◆ Dataset entries

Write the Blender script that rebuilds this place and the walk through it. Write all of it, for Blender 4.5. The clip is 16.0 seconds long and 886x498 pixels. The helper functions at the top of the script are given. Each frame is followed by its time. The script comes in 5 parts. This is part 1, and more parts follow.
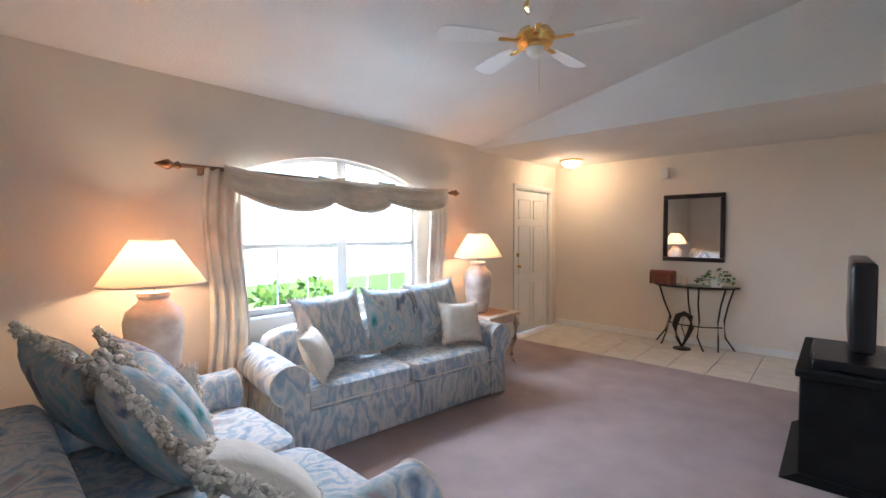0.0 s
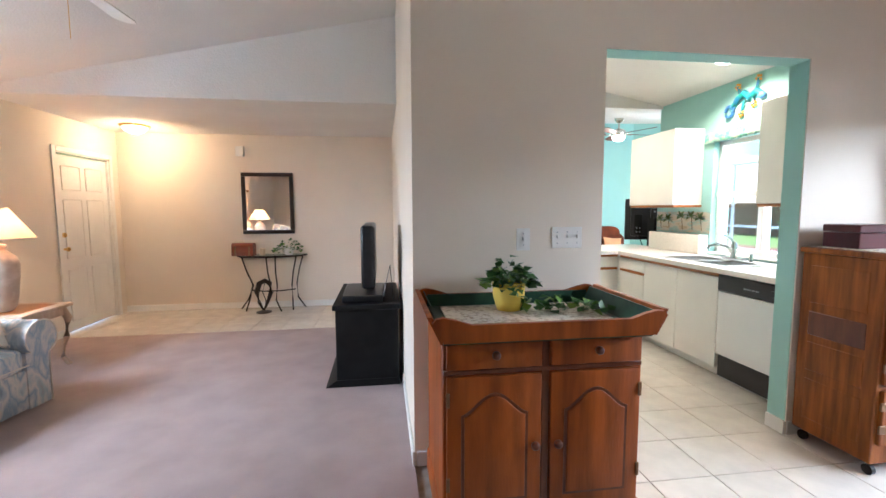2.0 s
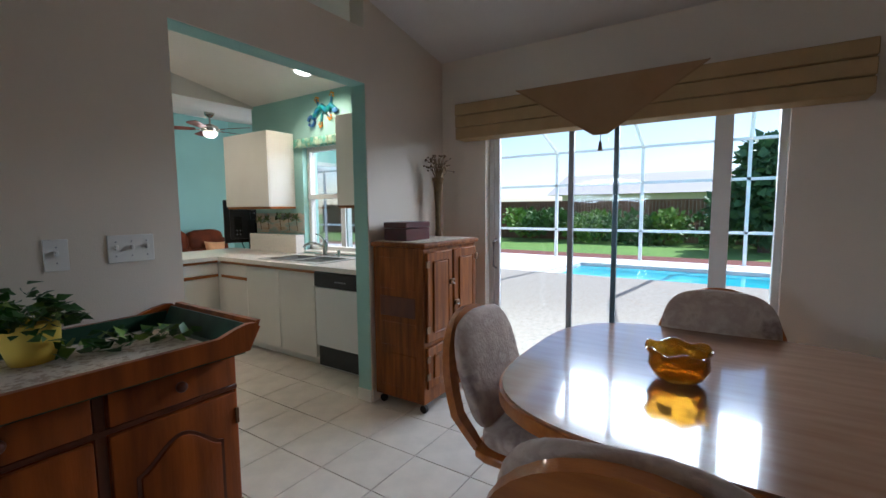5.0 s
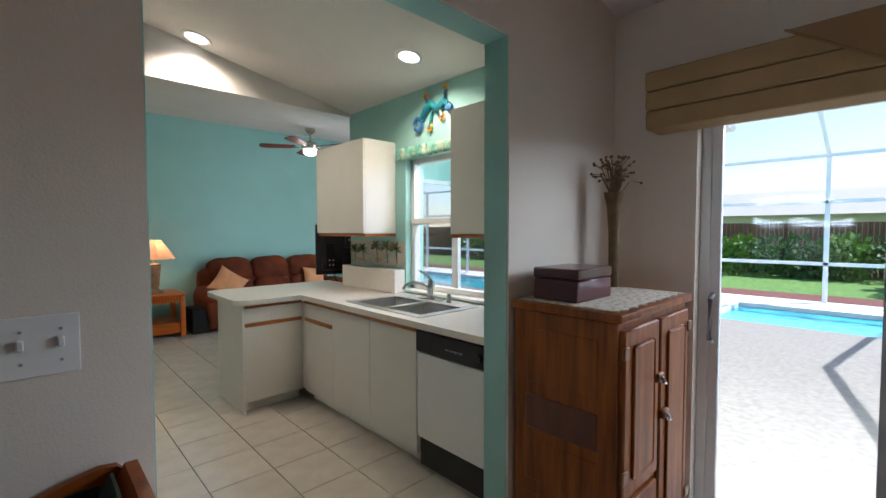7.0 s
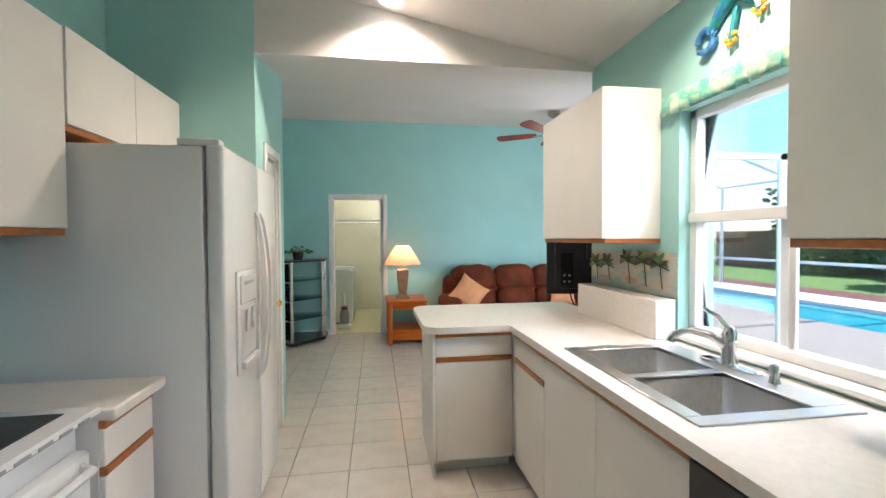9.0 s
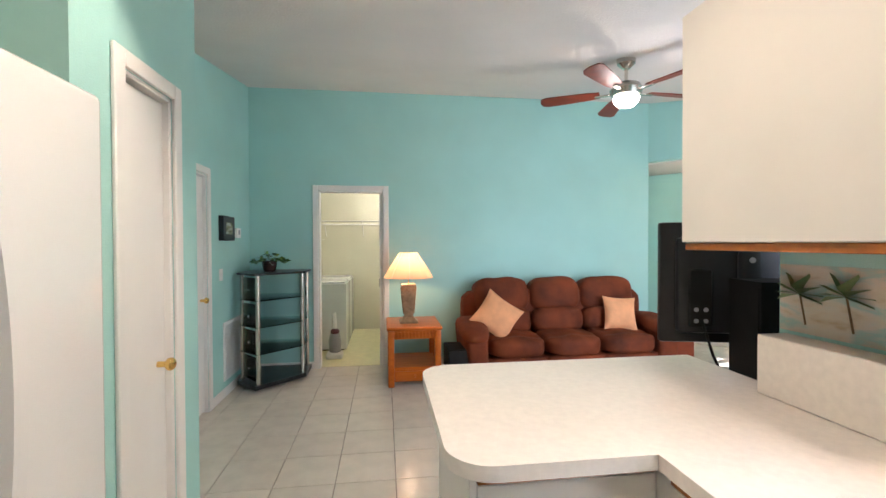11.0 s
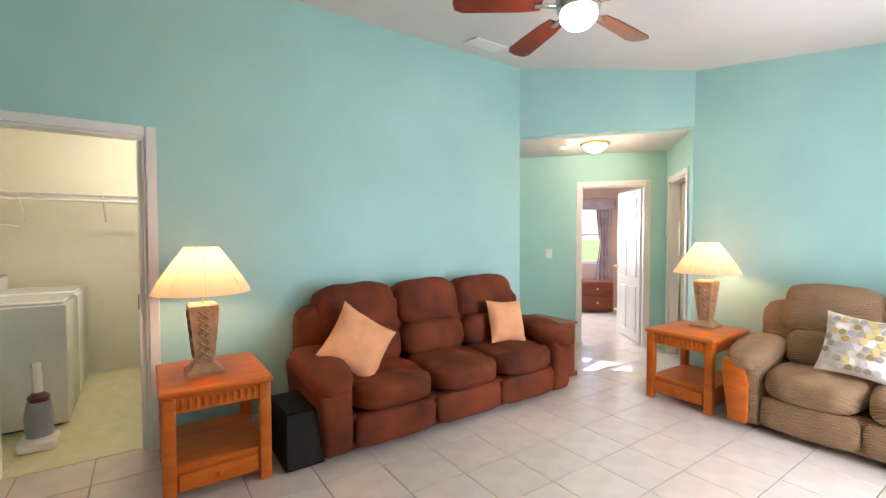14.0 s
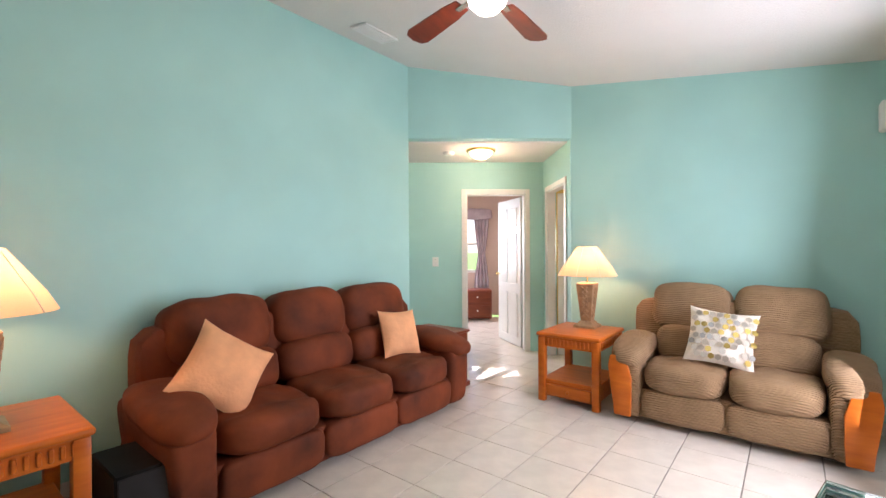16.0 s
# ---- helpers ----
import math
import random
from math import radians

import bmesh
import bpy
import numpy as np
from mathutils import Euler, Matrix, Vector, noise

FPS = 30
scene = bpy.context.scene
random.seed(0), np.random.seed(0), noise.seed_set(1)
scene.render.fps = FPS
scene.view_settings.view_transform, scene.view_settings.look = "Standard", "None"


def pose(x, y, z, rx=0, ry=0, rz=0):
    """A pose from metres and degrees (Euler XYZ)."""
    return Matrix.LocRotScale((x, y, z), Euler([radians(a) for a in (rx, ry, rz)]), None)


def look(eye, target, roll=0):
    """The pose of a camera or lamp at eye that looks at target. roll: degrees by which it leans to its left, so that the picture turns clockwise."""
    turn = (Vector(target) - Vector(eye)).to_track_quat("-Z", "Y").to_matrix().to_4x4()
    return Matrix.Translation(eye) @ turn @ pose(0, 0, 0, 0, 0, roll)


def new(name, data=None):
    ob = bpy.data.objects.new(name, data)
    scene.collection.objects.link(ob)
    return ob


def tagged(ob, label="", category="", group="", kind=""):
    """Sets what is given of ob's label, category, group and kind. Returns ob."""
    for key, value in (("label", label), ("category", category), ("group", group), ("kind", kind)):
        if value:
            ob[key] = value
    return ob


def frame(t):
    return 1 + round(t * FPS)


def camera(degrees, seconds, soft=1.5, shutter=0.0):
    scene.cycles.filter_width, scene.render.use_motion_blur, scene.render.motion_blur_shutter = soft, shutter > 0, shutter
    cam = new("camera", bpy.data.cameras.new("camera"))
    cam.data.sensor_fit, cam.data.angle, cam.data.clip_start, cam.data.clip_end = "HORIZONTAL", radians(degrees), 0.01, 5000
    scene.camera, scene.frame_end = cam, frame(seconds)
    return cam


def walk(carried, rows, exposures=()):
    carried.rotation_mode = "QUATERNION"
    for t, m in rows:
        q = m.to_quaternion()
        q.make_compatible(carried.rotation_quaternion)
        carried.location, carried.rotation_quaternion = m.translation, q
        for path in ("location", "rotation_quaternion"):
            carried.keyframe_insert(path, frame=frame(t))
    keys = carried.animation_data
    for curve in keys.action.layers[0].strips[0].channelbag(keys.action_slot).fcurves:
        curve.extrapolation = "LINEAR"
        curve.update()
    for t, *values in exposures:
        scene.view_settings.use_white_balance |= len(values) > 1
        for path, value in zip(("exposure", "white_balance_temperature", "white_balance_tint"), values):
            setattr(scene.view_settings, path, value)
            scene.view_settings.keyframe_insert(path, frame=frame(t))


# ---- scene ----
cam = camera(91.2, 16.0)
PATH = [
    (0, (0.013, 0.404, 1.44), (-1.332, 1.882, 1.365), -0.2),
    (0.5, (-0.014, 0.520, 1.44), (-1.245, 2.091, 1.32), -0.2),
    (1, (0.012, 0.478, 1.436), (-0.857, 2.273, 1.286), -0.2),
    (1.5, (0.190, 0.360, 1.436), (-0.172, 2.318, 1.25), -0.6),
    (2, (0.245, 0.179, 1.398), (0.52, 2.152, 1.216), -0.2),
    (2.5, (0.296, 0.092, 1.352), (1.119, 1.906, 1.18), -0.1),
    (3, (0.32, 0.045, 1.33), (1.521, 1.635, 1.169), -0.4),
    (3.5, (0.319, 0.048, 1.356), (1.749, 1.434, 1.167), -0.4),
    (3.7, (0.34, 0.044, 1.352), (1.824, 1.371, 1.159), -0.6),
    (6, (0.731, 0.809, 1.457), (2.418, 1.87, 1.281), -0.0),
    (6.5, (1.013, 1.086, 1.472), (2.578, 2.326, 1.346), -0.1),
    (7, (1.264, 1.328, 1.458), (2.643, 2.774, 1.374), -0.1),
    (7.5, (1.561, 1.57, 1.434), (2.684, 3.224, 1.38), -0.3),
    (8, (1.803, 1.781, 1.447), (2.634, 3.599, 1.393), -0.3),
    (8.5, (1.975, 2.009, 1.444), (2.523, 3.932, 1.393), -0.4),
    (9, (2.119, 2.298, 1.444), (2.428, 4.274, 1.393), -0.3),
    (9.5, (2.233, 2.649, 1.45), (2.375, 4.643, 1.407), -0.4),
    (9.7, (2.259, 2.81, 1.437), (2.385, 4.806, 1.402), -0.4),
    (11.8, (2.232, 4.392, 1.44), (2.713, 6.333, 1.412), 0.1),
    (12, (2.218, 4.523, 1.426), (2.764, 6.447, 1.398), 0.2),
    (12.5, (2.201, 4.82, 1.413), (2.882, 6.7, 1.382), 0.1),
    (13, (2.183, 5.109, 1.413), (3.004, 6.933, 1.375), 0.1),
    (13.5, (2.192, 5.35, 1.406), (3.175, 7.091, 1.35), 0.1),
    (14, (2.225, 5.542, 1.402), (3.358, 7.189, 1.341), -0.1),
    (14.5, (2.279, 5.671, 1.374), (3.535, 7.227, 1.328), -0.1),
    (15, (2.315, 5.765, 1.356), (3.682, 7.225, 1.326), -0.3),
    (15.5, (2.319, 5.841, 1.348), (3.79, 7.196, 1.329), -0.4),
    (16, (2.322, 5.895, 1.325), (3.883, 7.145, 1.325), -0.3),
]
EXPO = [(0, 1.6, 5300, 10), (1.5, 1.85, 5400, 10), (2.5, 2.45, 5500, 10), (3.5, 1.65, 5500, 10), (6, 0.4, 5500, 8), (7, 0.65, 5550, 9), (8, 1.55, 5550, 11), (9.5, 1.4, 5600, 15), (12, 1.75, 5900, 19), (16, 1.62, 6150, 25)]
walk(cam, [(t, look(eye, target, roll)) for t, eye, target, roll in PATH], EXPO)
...
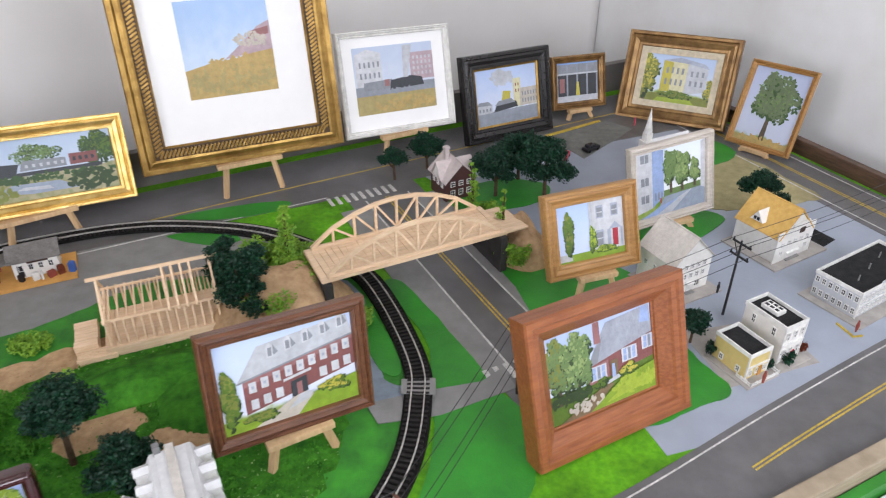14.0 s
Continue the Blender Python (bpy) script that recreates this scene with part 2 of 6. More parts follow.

◆ Direction
Filter the records for lines holding the string "name". Copy each one.

◆ Answer to the task
def new(name, data=None):
    ob = bpy.data.objects.new(name, data)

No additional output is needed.